A Peak Into the Life of a Full-Time Blogger: Interview With Jordan Younger

When I started blogging about a year and a half ago, I stumbled upon Jordan Younger’s blog, The Balanced Blonde, and it has been one of my favorite ever since. Jordan focuses on fitness, health, lifestyle, yoga, positivity and everything else under the wellness sun.

(Note: all photos attributed to Jordan Younger)

I got the opportunity to ask her a few questions via email a couple of weeks ago and it was so amazing to get to pick her brain about blogging, especially full time.

ME: What is the most difficult part about being a full-time blogger?

JORDAN: Time management! I think when you become a full-time blogger and you realize in full that you can create whatever you want within your genre and there is an audience that has proven to be receptive to it, it takes a while to learn that there is no way to do everything. I am definitely of the mentality that I want to do it all, create it all, and take action with every idea that I have. The problem is — there simply isn’t time for it all! So I would say honing in on my focuses and really spending time on the stuff that matters most has been the hardest for me.

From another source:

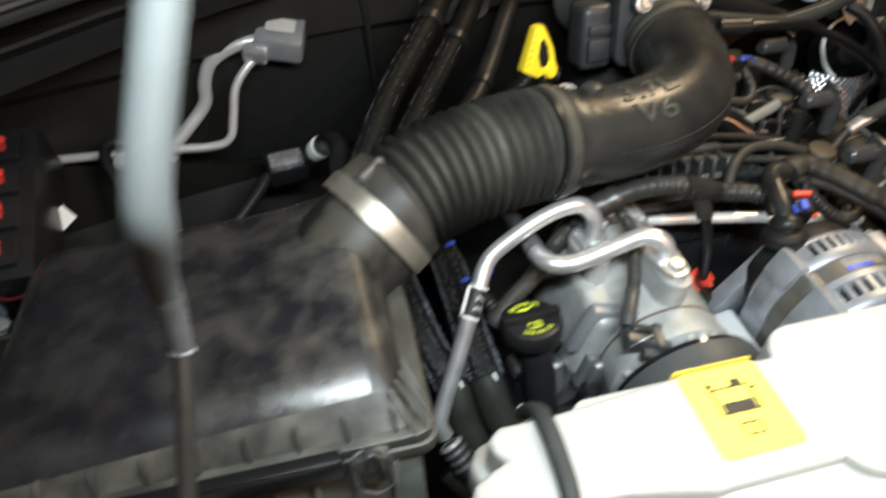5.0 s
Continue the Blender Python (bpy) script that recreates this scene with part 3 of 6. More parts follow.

For instance, at one time I had a blog, a clothing line, two ebooks, a cleanse program, a book, a second book in the works, a podcast, a 500-hour yoga training program, 4 yoga classes to teach per week, and events all around the country. The question is… what was I thinking?! I am now trying to hone in and have fewer focuses!

ME: Did you start blogging with the knowledge that you wanted to do it full-time as your career one day? When did you realize that that could be a reality?

JORDAN: No, I didn’t at all! I started blogging as a fun side hobby right when I graduated from college and was about to dive into grad school. I realized quite early on that I could (and should) spend a lot of my time blogging because I couldn’t believe what a hunger for knowledge there was out there for what I wanted to say and share! It took me about a year to decide to leave grad school to pursue the blog full-time, and a few more months after that to really get the hang of actually making a living off of it.

ME: What is your biggest tip for bloggers that are growing more slowly than they wish and want to be able to blog as a career one day?

JORDAN: Keep on doing YOU, and don’t try to imitate what other bloggers are doing. Every successful blogger has found success because they are truly unique and don’t try to be anyone but themselves. The problem I see with a lot of bloggers out there is they see someone else doing well and they try to emulate them (or they try to emulate several people in one). Find what makes you YOU, and go with that. The weird eccentricities of yourself that set you apart. No one else can ever be you, and sharing that with the world is what blogging is all about. THAT is what people relate to and want to be a part of!!! (And growing slowly doesn’t mean that growth isn’t happening. So do not get tripped up in the numbers. Every blog makes a difference and has readers even if that reader number is ONE PERSON… it is still making a difference)

Getting to learn from other, more experienced bloggers is something I try to do as often as I can. Although it’s intimidating to see their huge success, it is so eye-opening and inspiring to see how far they’ve come and to realize they too started from somewhere.

One of my favorite quotes is: “Don’t compare your chapter one to someone else’s chapter 20.” When I began blogging this was my greatest downfall. I would stare starry-eyed at blog’s like Jordan’s and wish I could fast forward to that point. All I could think about was how one day I too could hire professional photographers, blog all day long, become a rep for every wellness brand under the sun, travel to new cities just to try their food scene out, talk at conferences, etc.

I’ve realized that although it’s so important to have these things as goals, I can’t only be thinking about the end product many years down the road. Blogging is a continual journey, and as Jordan pointed out, it’s all about staying true to who I am, being genuine and embracing my uniqueness.